[Records contained in a dataset]
____________

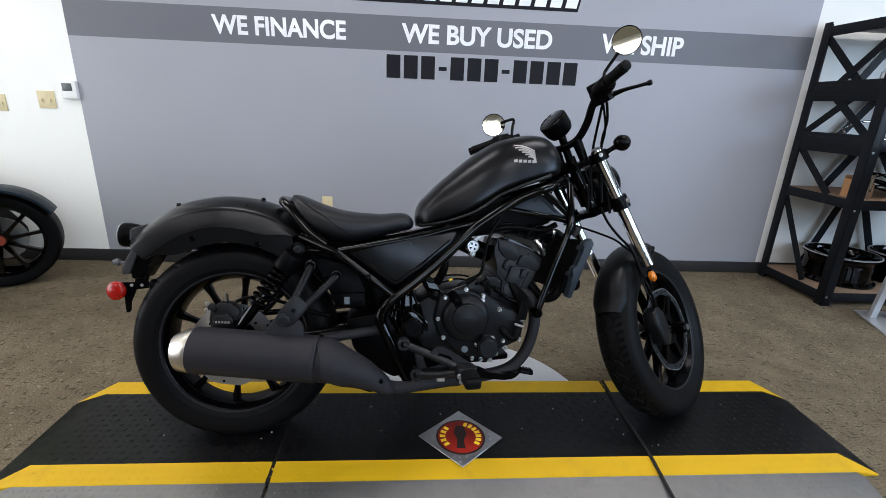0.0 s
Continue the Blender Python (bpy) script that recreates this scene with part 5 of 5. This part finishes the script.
def fork_leg(sg):
    v = sg * FV
    rod("stanchion", [S(0.010, v, 0.60), S(0.010, v, 1.045)], 0.0205, M["chrome"], fe, "polished chrome fork tube", 24)
    bm = bmesh.new()
    tube(bm, [S(0.010, v, 0.290), S(0.010, v, 0.30), S(0.010, v, 0.40), S(0.010, v, 0.60), S(0.010, v, 0.655), S(0.010, v, 0.668), S(0.010, v, 0.680)], [0.018, 0.024, 0.025, 0.0265, 0.0285, 0.0285, 0.024], 20, 3)
    part("slider", bm, M["satin"], fe, "black fork slider")
    bm = bmesh.new()
    lathe(bm, [(0.0, 0.028), (0.013, 0.028), (0.019, 0.022), (0.021, -0.02), (0.0, -0.02)], S(AX_P, v, AX_S), sdir(0, sg, 0), 20, closed=False)
    part("axle_lug", bm, M["satin"], fe)
    bm = bmesh.new()
    lathe(bm, [(0, 0.006), (0.010, 0.006), (0.014, 0.003), (0.019, 0.0), (0, 0.0)], S(0.010, v, 1.048), sdir(0, 0, 1), 20, closed=False)
    part("fork_cap", bm, M["steel"], fe)
    bm = bmesh.new()
    lathe(bm, [(0.0205, -0.024), (0.030, -0.022), (0.031, 0.0), (0.030, 0.022), (0.0205, 0.024)], S(0.010, v, 0.846), sdir(0, 0, 1), 28)
    part("lower_clamp", bm, M["satin"], fe)
    bm = bmesh.new()
    lathe(bm, [(0.0205, -0.018), (0.031, -0.016), (0.032, 0.0), (0.031, 0.016), (0.0205, 0.018)], S(0.010, v, 1.022), sdir(0, 0, 1), 28)
    part("upper_clamp", bm, M["satin"], fe)
    bolts("bolt", [S(0.008, v + sg * 0.030, 0.846)], M["steel"], 0.007, 0.007, sdir(0, sg, 0), fe)
    bolts("bolt", [S(-0.016, v + sg * 0.022, 1.028)], M["steel"], 0.0055, 0.006, sdir(-0.5, sg, 0), fe)


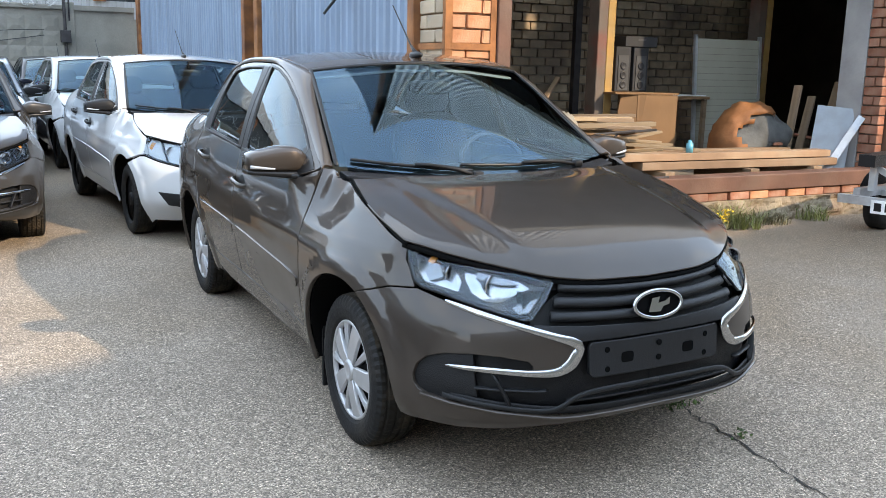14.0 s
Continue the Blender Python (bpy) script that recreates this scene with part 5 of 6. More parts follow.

____________

§ **WHAT TO WORK ON**:
Strip out the pictures and quote the remaining data word for word.

§ **RESPONSE FOR THIS EXERCISE**:
0.0 s
Continue the Blender Python (bpy) script that recreates this scene with part 5 of 5. This part finishes the script.
def fork_leg(sg):
    v = sg * FV
    rod("stanchion", [S(0.010, v, 0.60), S(0.010, v, 1.045)], 0.0205, M["chrome"], fe, "polished chrome fork tube", 24)
    bm = bmesh.new()
    tube(bm, [S(0.010, v, 0.290), S(0.010, v, 0.30), S(0.010, v, 0.40), S(0.010, v, 0.60), S(0.010, v, 0.655), S(0.010, v, 0.668), S(0.010, v, 0.680)], [0.018, 0.024, 0.025, 0.0265, 0.0285, 0.0285, 0.024], 20, 3)
    part("slider", bm, M["satin"], fe, "black fork slider")
    bm = bmesh.new()
    lathe(bm, [(0.0, 0.028), (0.013, 0.028), (0.019, 0.022), (0.021, -0.02), (0.0, -0.02)], S(AX_P, v, AX_S), sdir(0, sg, 0), 20, closed=False)
    part("axle_lug", bm, M["satin"], fe)
    bm = bmesh.new()
    lathe(bm, [(0, 0.006), (0.010, 0.006), (0.014, 0.003), (0.019, 0.0), (0, 0.0)], S(0.010, v, 1.048), sdir(0, 0, 1), 20, closed=False)
    part("fork_cap", bm, M["steel"], fe)
    bm = bmesh.new()
    lathe(bm, [(0.0205, -0.024), (0.030, -0.022), (0.031, 0.0), (0.030, 0.022), (0.0205, 0.024)], S(0.010, v, 0.846), sdir(0, 0, 1), 28)
    part("lower_clamp", bm, M["satin"], fe)
    bm = bmesh.new()
    lathe(bm, [(0.0205, -0.018), (0.031, -0.016), (0.032, 0.0), (0.031, 0.016), (0.0205, 0.018)], S(0.010, v, 1.022), sdir(0, 0, 1), 28)
    part("upper_clamp", bm, M["satin"], fe)
    bolts("bolt", [S(0.008, v + sg * 0.030, 0.846)], M["steel"], 0.007, 0.007, sdir(0, sg, 0), fe)
    bolts("bolt", [S(-0.016, v + sg * 0.022, 1.028)], M["steel"], 0.0055, 0.006, sdir(-0.5, sg, 0), fe)


14.0 s
Continue the Blender Python (bpy) script that recreates this scene with part 5 of 6. More parts follow.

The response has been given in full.